BlockBeats News, November 13, Securities and Exchange Commission (SEC) Chairman Paul Atkins today outlined his cryptocurrency "Token Classification Framework" plan to clarify which cryptocurrencies are considered securities. In the SEC's press release, Paul Atkins mentioned his current views on various types of crypto assets, summarizing that Atkins only emphasizes tokenized products as securities, while non-fungible tokens (NFTs), network tokens (ETH, SOL), and "functioning" "digital tools" (such as identity verification) are not considered securities. His viewpoints are detailed as follows:
"Digital Commodities" or "Network Tokens" are not securities. Their value is inherently related to the programmed operation of a "fully functional" and "decentralized" crypto system and arises from it, rather than from the expectation of profit from the critical managerial efforts of others;
"Digital Collectibles" are not securities. These assets are intended for collecting and/or use by individuals, may represent or grant holders rights to digital expressions or references to artworks, music, videos, trading cards, in-game items, or internet memes, characters, events, or trends. Buyers of digital collectibles do not expect to profit from the daily managerial efforts of others;
"Digital Tools" are not securities.
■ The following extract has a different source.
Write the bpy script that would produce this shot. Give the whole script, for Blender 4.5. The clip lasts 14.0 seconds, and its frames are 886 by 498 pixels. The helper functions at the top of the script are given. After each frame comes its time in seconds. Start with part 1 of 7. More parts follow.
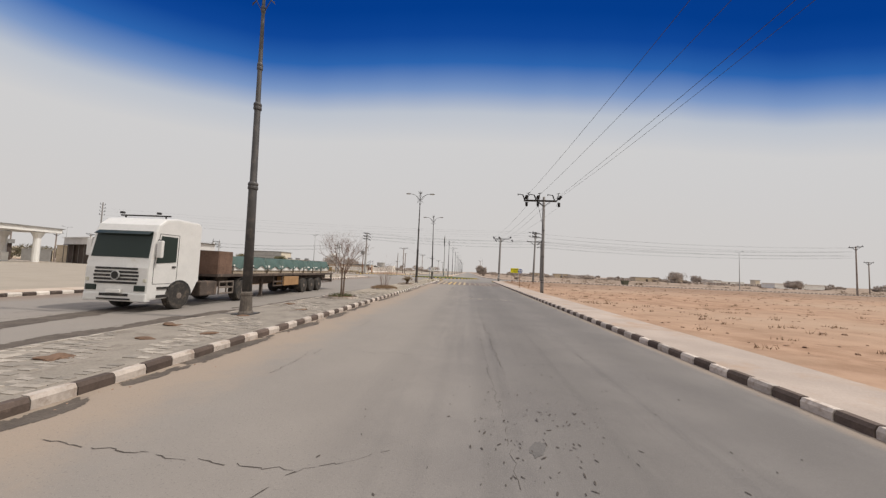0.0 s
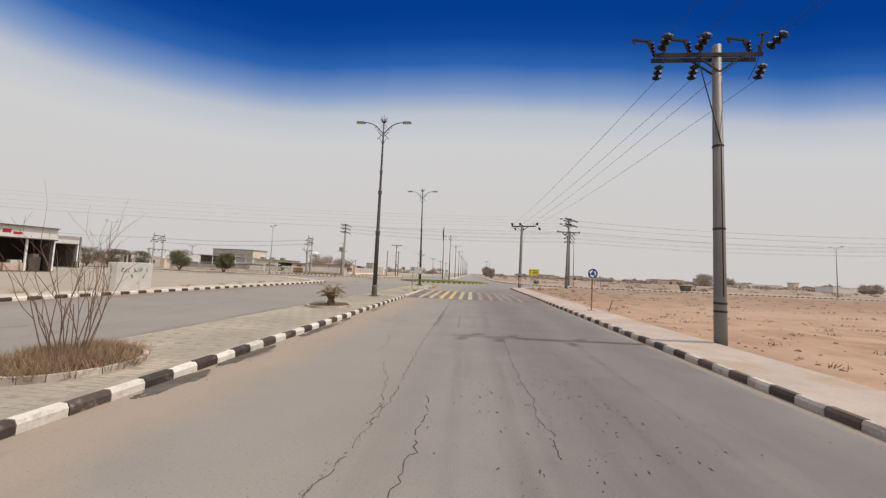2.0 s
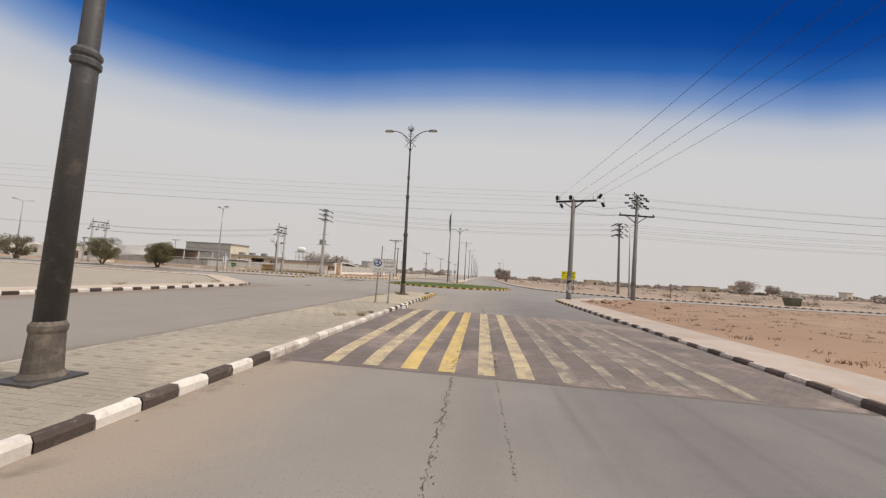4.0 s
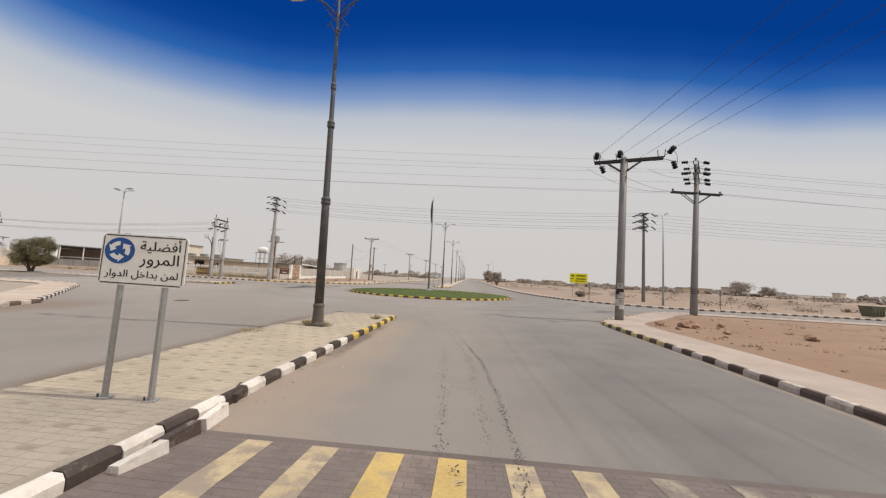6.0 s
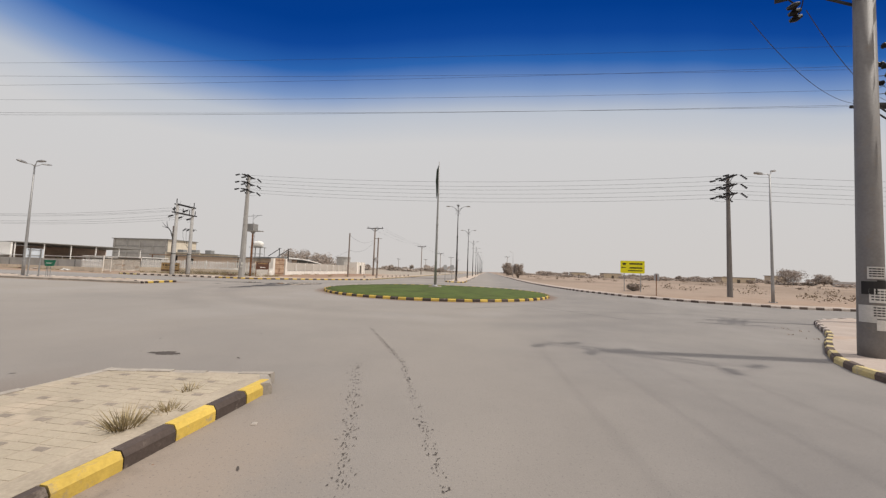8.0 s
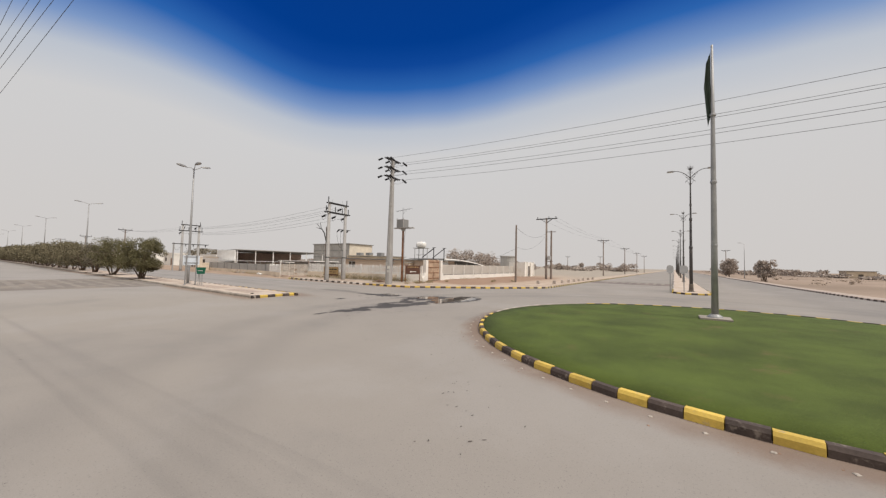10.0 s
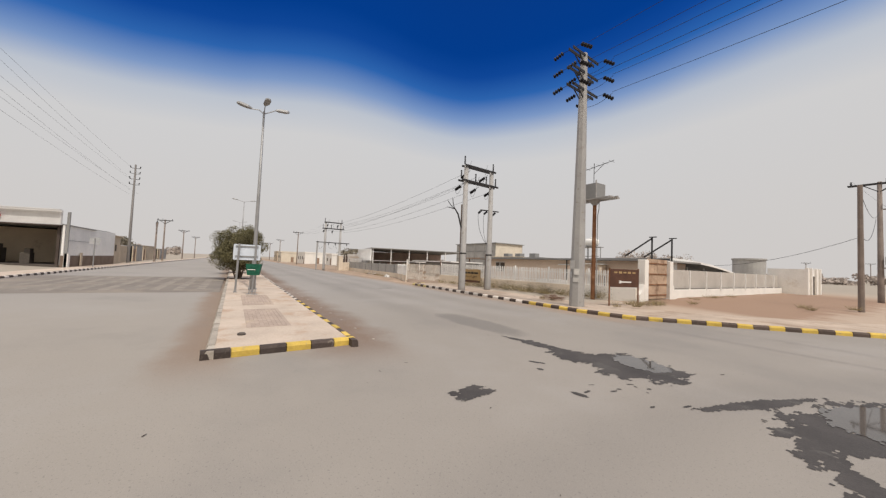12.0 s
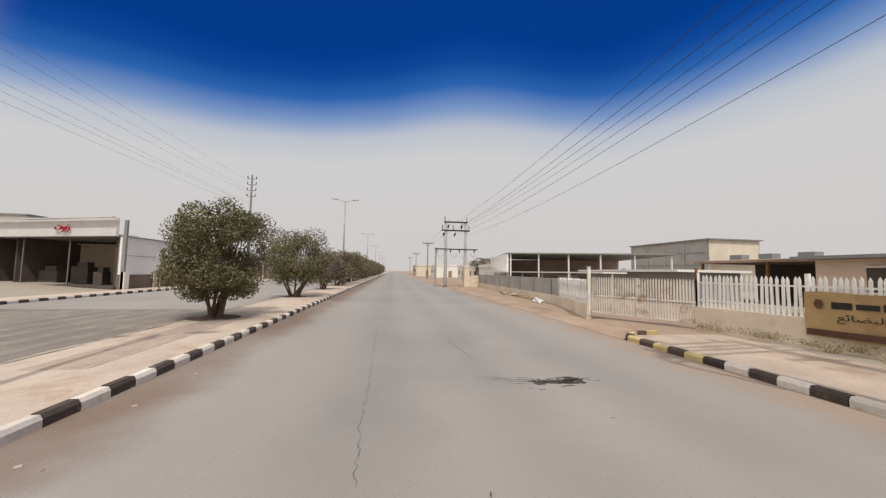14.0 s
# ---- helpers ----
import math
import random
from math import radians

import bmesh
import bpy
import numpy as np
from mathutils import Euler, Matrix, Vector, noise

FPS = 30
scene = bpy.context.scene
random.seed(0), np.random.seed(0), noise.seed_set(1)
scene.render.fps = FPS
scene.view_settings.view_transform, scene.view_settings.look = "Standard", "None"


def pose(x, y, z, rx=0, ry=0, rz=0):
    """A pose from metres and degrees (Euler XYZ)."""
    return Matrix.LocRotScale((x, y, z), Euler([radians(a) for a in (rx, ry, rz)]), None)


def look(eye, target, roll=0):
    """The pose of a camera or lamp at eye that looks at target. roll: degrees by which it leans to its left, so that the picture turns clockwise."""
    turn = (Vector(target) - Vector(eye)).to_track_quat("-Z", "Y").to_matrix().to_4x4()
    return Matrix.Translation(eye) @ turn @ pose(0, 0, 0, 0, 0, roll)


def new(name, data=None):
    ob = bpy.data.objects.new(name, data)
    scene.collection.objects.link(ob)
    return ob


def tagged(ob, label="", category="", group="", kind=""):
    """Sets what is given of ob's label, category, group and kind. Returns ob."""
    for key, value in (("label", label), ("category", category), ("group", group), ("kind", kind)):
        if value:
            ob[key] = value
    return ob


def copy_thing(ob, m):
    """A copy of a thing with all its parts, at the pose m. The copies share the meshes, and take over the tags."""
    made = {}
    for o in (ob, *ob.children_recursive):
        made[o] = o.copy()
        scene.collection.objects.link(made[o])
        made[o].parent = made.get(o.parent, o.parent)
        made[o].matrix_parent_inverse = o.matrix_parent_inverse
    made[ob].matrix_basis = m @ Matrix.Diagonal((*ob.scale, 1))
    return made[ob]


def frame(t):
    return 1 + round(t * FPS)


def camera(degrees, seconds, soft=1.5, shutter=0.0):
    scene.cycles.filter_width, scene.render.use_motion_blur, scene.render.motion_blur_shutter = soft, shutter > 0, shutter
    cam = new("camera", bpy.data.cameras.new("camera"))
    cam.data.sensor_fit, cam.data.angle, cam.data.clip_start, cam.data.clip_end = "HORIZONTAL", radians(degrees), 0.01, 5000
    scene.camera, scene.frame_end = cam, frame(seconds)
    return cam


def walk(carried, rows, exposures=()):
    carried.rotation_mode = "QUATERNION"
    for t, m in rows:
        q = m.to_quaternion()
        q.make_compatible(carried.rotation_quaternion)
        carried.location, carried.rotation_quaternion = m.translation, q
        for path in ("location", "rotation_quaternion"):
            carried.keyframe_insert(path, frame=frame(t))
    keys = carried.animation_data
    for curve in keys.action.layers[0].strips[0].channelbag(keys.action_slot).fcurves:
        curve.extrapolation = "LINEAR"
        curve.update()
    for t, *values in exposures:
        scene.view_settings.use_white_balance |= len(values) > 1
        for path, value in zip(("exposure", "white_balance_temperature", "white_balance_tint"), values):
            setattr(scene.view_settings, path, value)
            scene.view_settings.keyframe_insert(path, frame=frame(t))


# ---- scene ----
cam = camera(105.1, 14.0, soft=1.3)
PATH = [
    (0.0, (4.109, -2.376, 1.903), (3.902, 0.410, 2.083), 2.40),
    (0.5, (4.050, 3.688, 1.761), (3.835, 6.472, 1.961), 2.30),
    (1.0, (3.989, 9.838, 1.852), (3.765, 12.624, 2.040), 2.30),
    (1.5, (3.930, 15.621, 1.917), (3.699, 18.406, 2.099), 2.50),
    (2.0, (3.833, 21.036, 1.988), (3.587, 23.818, 2.180), 2.40),
    (2.5, (3.503, 26.267, 1.894), (3.221, 29.046, 2.094), 2.70),
    (3.0, (3.336, 31.175, 1.777), (3.009, 33.950, 1.971), 3.00),
    (3.2, (3.203, 33.079, 1.785), (2.863, 35.853, 1.980), 3.20),
    (5.3, (2.549, 49.287, 1.950), (2.267, 52.060, 2.213), 3.80),
    (5.5, (2.478, 50.331, 1.910), (2.209, 53.099, 2.234), 3.70),
    (6.0, (2.360, 53.090, 2.080), (2.135, 55.870, 2.308), 3.05),
    (6.5, (2.335, 55.804, 1.996), (2.114, 58.589, 2.192), 3.10),
    (7.0, (2.330, 58.500, 1.880), (2.140, 61.290, 1.930), 2.60),
    (7.5, (2.356, 61.281, 1.925), (2.117, 64.067, 2.058), 2.10),
    (8.0, (2.078, 64.299, 1.827), (1.719, 67.071, 2.003), 1.90),
    (8.2, (1.845, 65.505, 1.938), (1.413, 68.265, 2.131), 1.70),
    (10.3, (-5.531, 79.484, 2.328), (-7.284, 81.665, 2.454), 1.60),
    (10.5, (-6.475, 80.569, 2.283), (-8.331, 82.662, 2.418), 1.80),
    (11.0, (-9.856, 83.482, 2.254), (-11.927, 85.361, 2.408), 1.80),
    (11.5, (-13.430, 86.185, 2.149), (-15.677, 87.850, 2.295), 2.40),
    (12.0, (-17.312, 88.610, 1.980), (-19.695, 90.076, 2.103), 2.40),
    (12.5, (-21.291, 90.808, 1.961), (-23.792, 92.060, 2.128), 2.20),
    (13.0, (-25.494, 92.725, 1.939), (-28.105, 93.723, 2.107), 2.00),
    (13.5, (-30.003, 94.080, 1.900), (-32.700, 94.800, 2.111), 1.70),
    (14.0, (-35.125, 95.270, 1.966), (-37.888, 95.679, 2.152), 1.10),
]
walk(cam, [(t, look(eye, target, roll)) for t, eye, target, roll in PATH])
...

These crypto assets have practical functions, such as memberships, tickets, credentials, ownership proofs, or identity badges, and buyers of digital tools do not expect to profit from the daily managerial efforts of others;
"Tokenized Securities" are currently and will continue to be considered securities. These crypto assets represent ownership of financial instruments listed in the "securities" definition, which is maintained on a blockchain network.
Paul Atkins stated that this list is not exhaustive and will be further refined.